The supplemental analysis of the normalized EA concerns two major situations: H is placed in Group or in Group 17. The placement of He does not matter here since its EA is null, and therefore it fits either Group 2 (with Be showing the same value) or Group 18 (Ne having the same feature). Among the two situations the one with H placed in Group 1 seems more natural, as the normalized EA value drops slowly for Group 1 elements (again, except the reversed trend from Period 6 to Period 7 due to relativistic effects). However, if H is placed in Group 17, as advocated by some, the normalized EA skyrockets up to nearly 5, since the values for F and Cl are much larger than that for H. Thus, the traditional placement of H in Group 1 does indeed have more pros than cons, and more supporters.

Taking this altogether, it seems that placement of H over Li and He over Be leads to the most balanced picture, with natural trends for both the normalized IP and the normalized EA as one goes down the four respective Groups of the Periodic Chart.

So, what do we have to lose by placing He over Be? Some Pros and Cons are displayed in Table 1.

Table 1 Some Pros (Y) and Cons (N) of placing He above Be, or above Ne, in the Periodic Table

As it may be seen in Table 1, there are a few Pros as well as some Cons against the placement of He in Group 2. One particular Con is that with placement of He above Be, the first (historically) gaseous noble element, helium, discovered 150 years ago, would be absent from the group colloquially called “noble gases”. Simultaneously, in the traditional constructions of the periodic Chart (Fig. 1), the elements with the largest IP values are expected to appear in the upper right corner; while in this case the highest-IP element, helium, would be elsewhere (this is irrelevant, though, to the left-step forms, where each block has its right top corner).

However, among numerous Pros for placing He above Be, one notices that such placement reproduces consistently the large gap between properties of Period 1 and 2 elements. In other words, nonmetals open Groups 1 and 2 (where mostly metals reside). Hydrogen is as much an alkali metal as helium is an alkali earth metal (as Fig. 6, top left part clearly shows).
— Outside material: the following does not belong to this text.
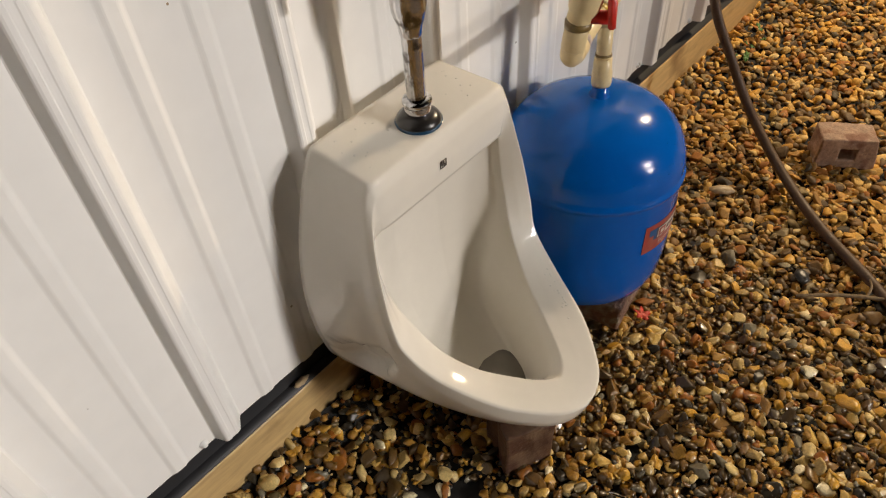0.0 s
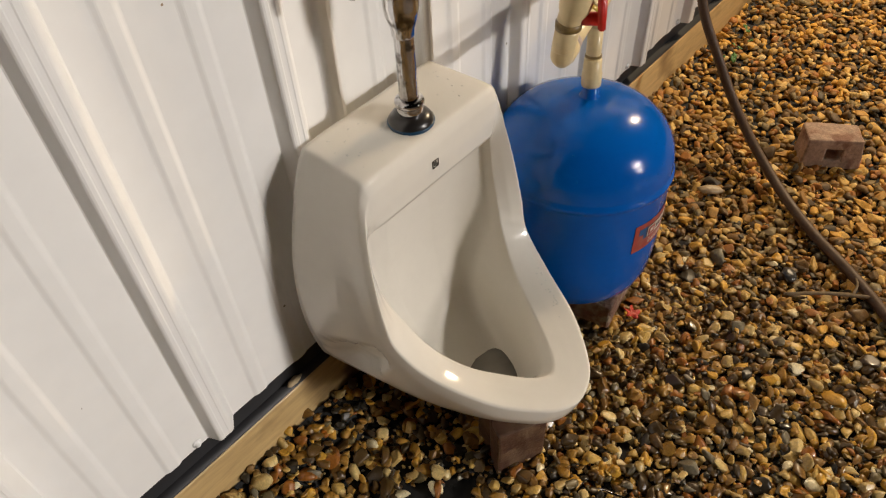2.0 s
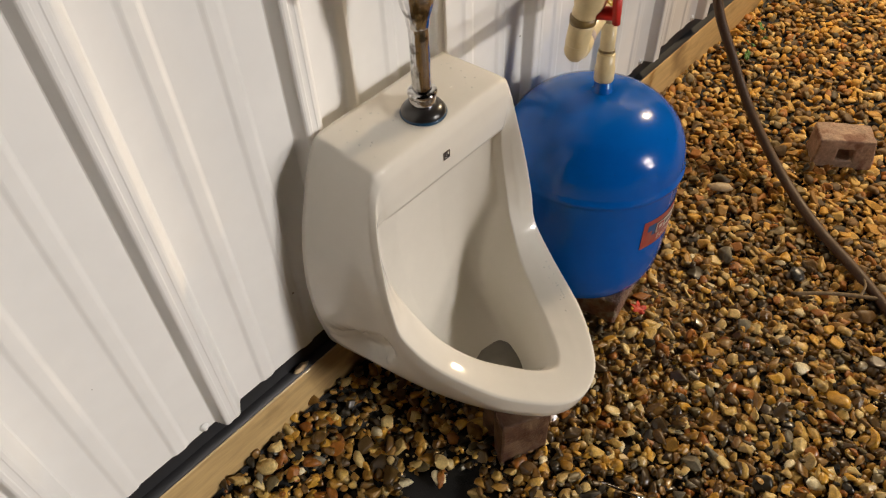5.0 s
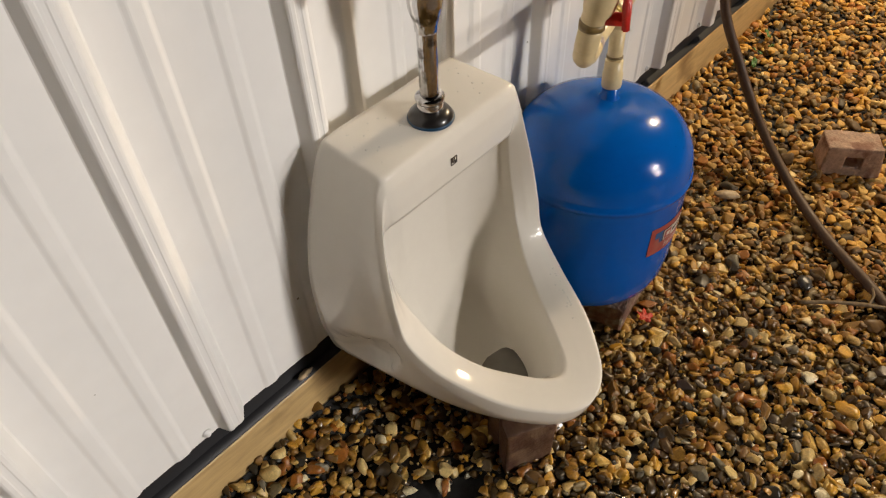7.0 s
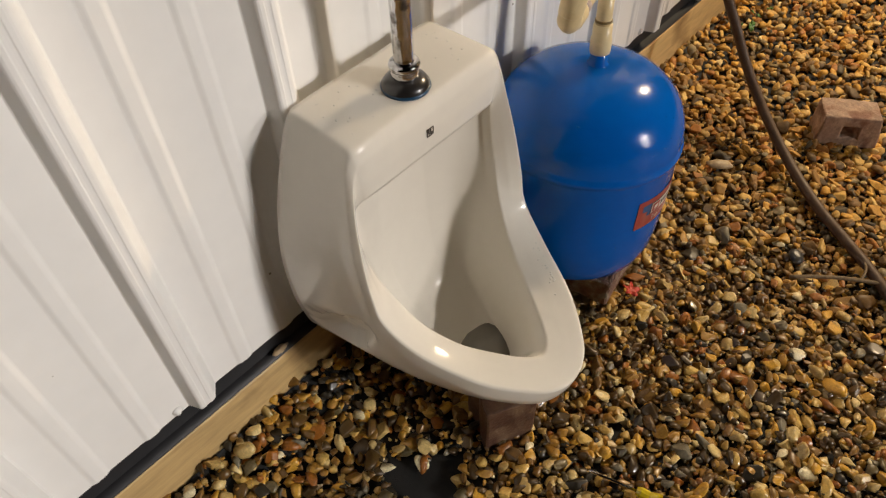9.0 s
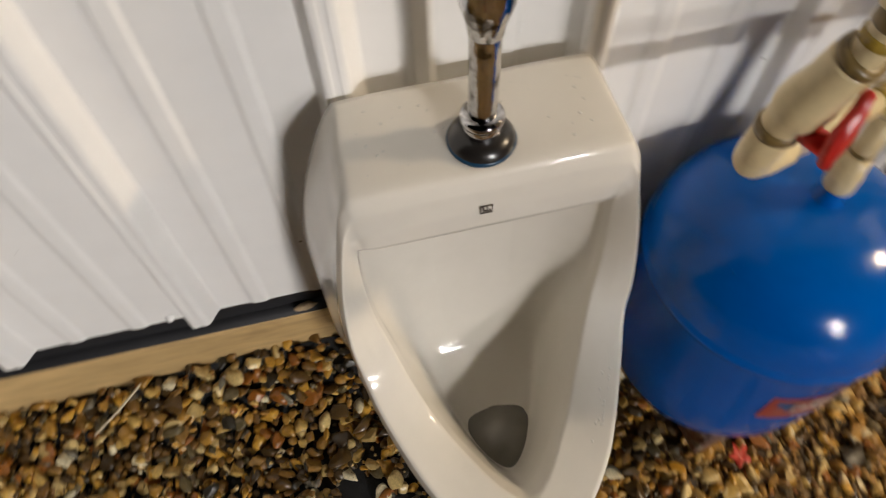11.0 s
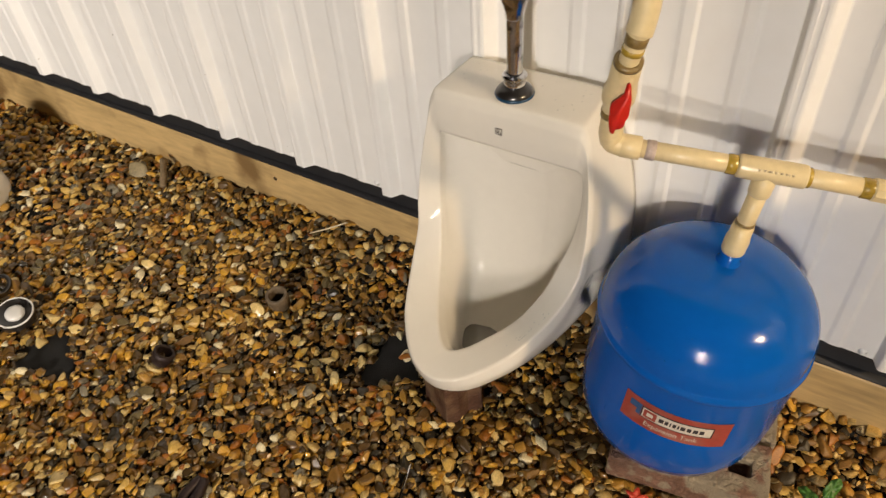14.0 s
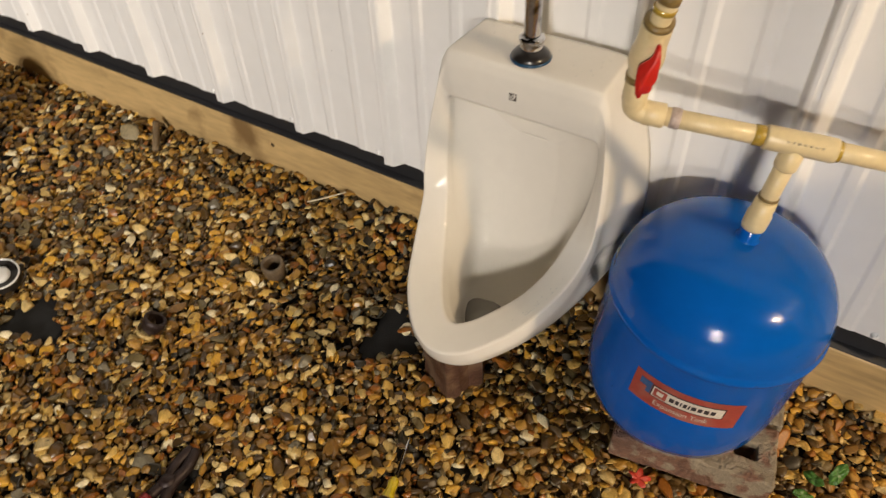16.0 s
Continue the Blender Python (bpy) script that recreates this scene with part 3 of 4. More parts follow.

As Schwarz has insightfully put it in his e-mail exchange with this author (2016), there are as many versions of the Table as many features you expected to be assembled, rationalized, and taught to students. This is definitely true. There is no single way to solve this puzzle. So I am following personal idiosyncrasies here.Footnote 2 What an experimentalist in me expects from the Periodic Table when I teach students, is that—aside from its key feature, periodicity—I may easily follow the trends of element properties as I go down the Group. And that they will make qualitative and semi-quantitative sense (while relativistic effects may be blamed for small deviations seen for the heaviest elements). And as a computational chemist, I value clear separation of elements with s, and p shells being systematically occupied by electrons. In this way also the Lewis’s doublet (for H, He, Li+, etc.) (Lewis 1916, 1923) is clearly separated from the octet (for F, Ne, etc.). Thus, to my personal taste, Periodic chart should look like in Fig. 5c, revealing both the Periodic law and the more subtle tendencies associated with element properties (cf. Wang and Schwarz 2009; Schwarz 2013; Pyykkö 2011, 2012).